Where The Act Killing escalates, however, is in the brutality not of what it describes, but in what it unveils before your very eyes. It is the brutality of long repressed emotional honesty. After two hours of hanging around with and reminiscing with mass murderers, one of them, Anwar Congo, on camera, for the first time, begins to sense that he is not a hero.
This film slowly, step by step, teaches a man who he is while you watch. It is a documentary made not for you, but for its main subject. We simply get to witness him travel through denial to doubt and then epiphany. His epiphany being that he has committed monstrous evil.
In his follow-up film, The Look of Silence, Oppenheimer continues down this road of on-camera psychological vivisection. We insinuate ourselves into the lives of a middle-aged Indonesian optometrist, purposefully unidentified with anything more than a first name, Adi. Adi’s older brother — labelled a communist — was pulled from his mother’s arms and brutally hacked apart fifty years ago. Now, as before, the perpetrators go about their lives, wealthy and esteemed and untroubled.
Except by this optometrist who does what most Indonesians wouldn’t dream. He, with all politeness, meets with his brother’s murderers and asks them if they have any regrets. While you watch.
It isn’t recreation or the capturing of events unfolding; it’s something else. It’s unpacking the self, in real time, in ways we are rarely challenged to do. Because we are not, I hope, men who have killed thousands, or siblings of a man who was butchered for what might be no reason at all. By those that still have the temerity to ask us for our vote and, even worse, get it.

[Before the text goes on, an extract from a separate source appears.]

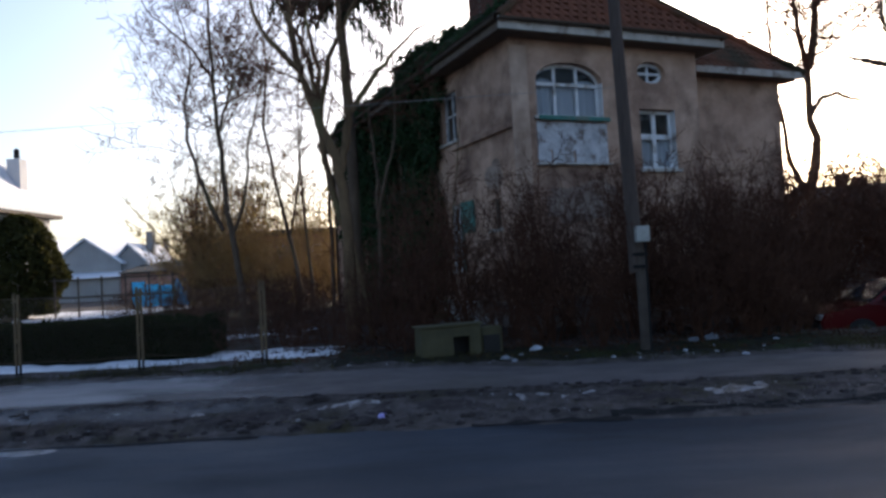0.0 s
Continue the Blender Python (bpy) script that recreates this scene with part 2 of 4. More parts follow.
M_PLASTER = material("white_house_render", (0.62, 0.62, 0.62), (0.78, 0.78, 0.78), 1, 0.9)
M_BLUE = leafy("blue_plastic_sheet", (0.015, 0.17, 0.52), (0.10, 0.40, 0.78), 0.5, 0.35)
M_FARGREY = material("far_grey_render", (0.30, 0.29, 0.28), (0.42, 0.41, 0.40), 0.4, 0.9)
M_TIMBER = material("dark_weathered_timber", (0.06, 0.045, 0.033), (0.13, 0.10, 0.075), 4, 0.9, stretch=(1, 1, 5))


# ---- mesh helpers ----
def mesh_from(name, verts, faces, mat, smooth=False):
    me = bpy.data.meshes.new(name)
    me.from_pydata(verts, [], faces)
    me.materials.append(mat)
    if smooth:
        me.polygons.foreach_set("use_smooth", [True] * len(me.polygons))
    me.update()
    return me


def part(name, bm, mat, parent, label=""):
    me = bpy.data.meshes.new(name)
    bm.to_mesh(me)
    bm.free()
    me.materials.append(mat)
    ob = new(name, me)
    ob.parent = parent
    return tagged(ob, label)


def part_raw(name, verts, faces, mat, parent, label="", smooth=False):
    ob = new(name, mesh_from(name, verts, faces, mat, smooth))
    ob.parent = parent
    return tagged(ob, label)


def thing(name, m, label, category, group="", kind=""):
    e = new(name)
    e.empty_display_size = 0.2
    e.matrix_world = m
    return tagged(e, label, category, group, kind)


def box(bm, x0, x1, y0, y1, z0, z1, bevel=0.0, jitter=0.0, rng=random):
    vs = []
    for z in (z0, z1):
        for x, y in ((x0, y0), (x1, y0), (x1, y1), (x0, y1)):
            j = [(rng.random() - 0.5) * jitter for _ in range(3)]
            vs.append(bm.verts.new((x + j[0], y + j[1], z + j[2])))
    fs = [bm.faces.new([vs[i] for i in f]) for f in ((3, 2, 1, 0), (4, 5, 6, 7), (0, 1, 5, 4), (1, 2, 6, 5), (2, 3, 7, 6), (3, 0, 4, 7))]
    if bevel:
        edges = list({e for f in fs for e in f.edges})
        bmesh.ops.bevel(bm, geom=edges, offset=bevel, segments=1, affect="EDGES")
    return bm


def one_box(*a, **k):
    return box(bmesh.new(), *a, **k)


def prism(bm, poly, shift):
    """A slab: a polygon and its copy moved by shift, closed round the rim."""
    a = [bm.verts.new(p) for p in poly]
    b = [bm.verts.new(Vector(p) + Vector(shift)) for p in poly]
    bm.faces.new(a)
    bm.faces.new(b[::-1])
    n = len(a)
    for i in range(n):
        bm.faces.new((a[(i + 1) % n], a[i], b[i], b[(i + 1) % n]))
    return bm


def tube(V, F, pts, radii, sides=4):
    base = len(V)
    n = len(pts)
    for i, (p, r) in enumerate(zip(pts, radii)):
        d = (pts[min(i + 1, n - 1)] - pts[max(i - 1, 0)])
        d = d.normalized() if d.length > 1e-9 else Vector((0, 0, 1))
        a = d.cross(Vector((0.31, 0.87, 0.38))).normalized()
        b = d.cross(a)
        for k in range(sides):
            t = 2 * math.pi * k / sides
            V.append(p + a * (math.cos(t) * r) + b * (math.sin(t) * r))
    for i in range(n - 1):
        for k in range(sides):
            k2 = (k + 1) % sides
            F.append((base + i * sides + k, base + i * sides + k2, base + (i + 1) * sides + k2, base + (i + 1) * sides + k))
    F.append(tuple(base + (n - 1) * sides + k for k in range(sides)))


def rand_unit(rng):
    while True:
        p = Vector((rng.uniform(-1, 1), rng.uniform(-1, 1), rng.uniform(-1, 1)))
        if 0.05 < p.length < 1:
            return p.normalized()


def limb(rng, start, way, length, segs, wander, rise):
    pts, p, d = [start.copy()], start.copy(), way.normalized()
    for _ in range(segs):
        d = (d + rand_unit(rng) * wander + Vector((0, 0, rise))).normalized()
        p = p + d * (length / segs)
        pts.append(p.copy())
    return pts


def taper(r0, r1, n):
    return [r0 + (r1 - r0) * i / (n - 1) for i in range(n)]


def branches(rng, V, F, pts, r0, depth, length, count, spread, rise, wander, from_part=0.25, min_r=0.004):
    """Side limbs along a limb, and theirs in turn."""
    for _ in range(count):
        f = rng.uniform(from_part, 1.0) * (len(pts) - 1)
        i = min(int(f), len(pts) - 2)
        p = pts[i].lerp(pts[i + 1], f - i)
        along = (pts[i + 1] - pts[i]).normalized()
        side = along.cross(rand_unit(rng)).normalized()
        way = along * (1 - spread) + side * spread
        ln = length * rng.uniform(0.55, 1.15) * (1.15 - 0.5 * f / (len(pts) - 1))
        segs = 5 if depth > 1 else 3
        q = limb(rng, p, way, ln, segs, wander, rise)
        r = max(min_r, r0 * rng.uniform(0.4, 0.6) * (1.1 - 0.6 * f / (len(pts) - 1)))
        tube(V, F, q, taper(r, max(min_r * 0.7, r * 0.25), len(q)), 4 if depth > 2 else 3)
        if depth > 1:
            branches(rng, V, F, q, r, depth - 1, ln * (0.66 if depth > 2 else 0.58), min(8, max(4, int(count * 0.75))), spread, rise, wander, 0.2, min_r)


def leaf_quads(V, F, rng, p, size, n, spread):
    for _ in range(n):
        c = p + rand_unit(rng) * spread * rng.random()
        a = rand_unit(rng)
        b = a.cross(rand_unit(rng)).normalized()
        s = size * rng.uniform(0.6, 1.3)
        k = len(V)
        V.extend((c - a * s, c + b * s * 0.6, c + a * s, c - b * s * 0.6))
        F.append((k, k + 1, k + 2, k + 3))


# ---- ground ----
def step(a, b, t):
    t = max(0.0, min(1.0, (t - a) / (b - a)))
    return t * t * (3 - 2 * t)


PROFILE = [(-400, 0.12), (1.9, 0.12), (2.25, -0.12), (7.9, -0.12), (8.36, 0.0), (8.6, 0.05), (9.3, 0.11), (9.6, 0.17), (11.0, 0.26), (11.5, 0.36),
           (11.9, 0.40), (13.0, 0.43), (16, 0.48), (30, 0.5), (70, 0.5), (3000, 0.5)]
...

The Look of Silence is a revelation of revelations. It is also a quiet, serene meditation. Oppenheimer doesn’t press, letting his camera rest on the drifting of cobwebs in the breeze, or on the lazy roll of light and mist. In this cricket-sung world, Adi watches footage captured earlier of his brother’s assailants as they re-enact his brother’s slaughter. The film is like a grotesquely evolved descendent of the Maysles’ documentary Gimme Shelter in that regard. Except in that earlier documentary, the Rolling Stones were little more than witnesses to tragedy and not its perpetrators or its victims.
In The Look of Silence, Adi watches with wrung emotions while monsters laugh and explain and flex their contented consciences.

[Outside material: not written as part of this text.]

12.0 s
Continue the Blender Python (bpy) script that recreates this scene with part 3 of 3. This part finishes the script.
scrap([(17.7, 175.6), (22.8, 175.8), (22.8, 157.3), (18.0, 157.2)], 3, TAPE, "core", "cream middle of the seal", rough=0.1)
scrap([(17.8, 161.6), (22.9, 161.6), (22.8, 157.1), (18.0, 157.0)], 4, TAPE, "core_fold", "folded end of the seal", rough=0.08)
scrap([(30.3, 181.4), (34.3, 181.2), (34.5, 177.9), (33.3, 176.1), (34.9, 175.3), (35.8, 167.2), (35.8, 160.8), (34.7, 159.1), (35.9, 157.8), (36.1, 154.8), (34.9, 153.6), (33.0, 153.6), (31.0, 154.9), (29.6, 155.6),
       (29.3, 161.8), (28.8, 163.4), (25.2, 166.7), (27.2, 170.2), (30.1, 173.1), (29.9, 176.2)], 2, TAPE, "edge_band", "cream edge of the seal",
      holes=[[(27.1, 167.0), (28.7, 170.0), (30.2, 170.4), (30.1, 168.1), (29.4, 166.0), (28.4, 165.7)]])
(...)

Also swirling around are Adi’s parents — an elderly mother of indeterminate age and a blind and near-deaf father of 103 — who do their best to let the past be past. As if you can ever forget something like that. As if those wounds ever heal.

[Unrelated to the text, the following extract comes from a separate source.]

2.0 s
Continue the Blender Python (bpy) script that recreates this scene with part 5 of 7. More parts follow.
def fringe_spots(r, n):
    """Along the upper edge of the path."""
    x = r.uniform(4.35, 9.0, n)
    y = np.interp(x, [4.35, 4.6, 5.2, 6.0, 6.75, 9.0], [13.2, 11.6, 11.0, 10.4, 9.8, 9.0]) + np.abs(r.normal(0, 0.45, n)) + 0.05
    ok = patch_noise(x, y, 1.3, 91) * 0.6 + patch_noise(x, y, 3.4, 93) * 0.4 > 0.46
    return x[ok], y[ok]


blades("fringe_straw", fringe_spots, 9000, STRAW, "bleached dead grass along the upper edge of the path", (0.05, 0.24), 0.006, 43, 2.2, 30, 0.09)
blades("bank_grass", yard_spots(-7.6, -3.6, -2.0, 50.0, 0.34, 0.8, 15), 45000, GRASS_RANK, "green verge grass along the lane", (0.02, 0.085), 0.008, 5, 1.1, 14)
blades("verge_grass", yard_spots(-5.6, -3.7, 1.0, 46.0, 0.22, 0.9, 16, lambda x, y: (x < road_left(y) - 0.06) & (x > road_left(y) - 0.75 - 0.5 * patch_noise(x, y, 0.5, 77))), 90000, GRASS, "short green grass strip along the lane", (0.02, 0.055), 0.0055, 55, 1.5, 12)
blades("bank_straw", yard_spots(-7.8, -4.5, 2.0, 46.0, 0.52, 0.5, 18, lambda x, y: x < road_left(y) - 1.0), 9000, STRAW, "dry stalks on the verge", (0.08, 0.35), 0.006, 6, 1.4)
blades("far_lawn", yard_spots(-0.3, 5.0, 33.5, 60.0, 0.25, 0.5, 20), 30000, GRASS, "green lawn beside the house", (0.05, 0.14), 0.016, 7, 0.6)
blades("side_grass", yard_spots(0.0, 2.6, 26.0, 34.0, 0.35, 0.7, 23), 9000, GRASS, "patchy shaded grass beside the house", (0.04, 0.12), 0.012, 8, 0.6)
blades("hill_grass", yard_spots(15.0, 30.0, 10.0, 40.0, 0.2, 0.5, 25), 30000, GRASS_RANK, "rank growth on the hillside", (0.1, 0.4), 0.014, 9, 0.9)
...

Adi, we assume, knows they cannot and so he takes another road.
He visits with the men who killed his brother and sits with them and their families, as a guest or as a traveling doctor. He asks his hosts how they now feel about what they did. He asks not out of a desire for revenge, but out of a desire for closure and truth. They react to his unexpected and unwelcome inquiries with evasion, with threats and — lurking around the edges — the inkling of culpability and potential insanity.
No one denies that the killings took place. On the contrary, they gladly walk us through the specifics. What they won’t countenance is the idea that there was no communist threat or that the people they killed weren’t communists, or even bad people. Admitting those ideas into the world would be inextricable from admitting their inhumanity.
That they cannot do. They have drunk blood to stave off that madness. But we, and they, can watch the world around them as it begins to accept and understand what it must have always known. There is no dramatic outpouring, only a look of silence that is indelible and deafening.
For his part, Adi maintains composure. His brother died before he was born. The slaughter that filled the Snake River with bodies has washed clean long ago. And his motivation in pursuing what is clearly a dangerous line of inquiry isn’t unpacked, nor are the specifics of who his brother was or why he was included on the hit lists.
These things do not matter. What matters in The Look of Silence is how we are in the face of what came before. Can we see and hear ourselves? Will we even ask the questions?
The Look of Silence does not contain the powerful denouement of The Act of Killing, but instead steadily pulses with smaller, additive revelations of awareness. It is, perhaps, a better film than its precursor, assuming you’ve seen them both.
And see them both is what you should do. It is what your children and their children should do. Because evil isn’t some big bad in a superhero movie; it is right here, shaking your hand, silent.
Amazing film. Just amazing.
I really need to see the first one.
Yes. It is mind-blowing and mandatory.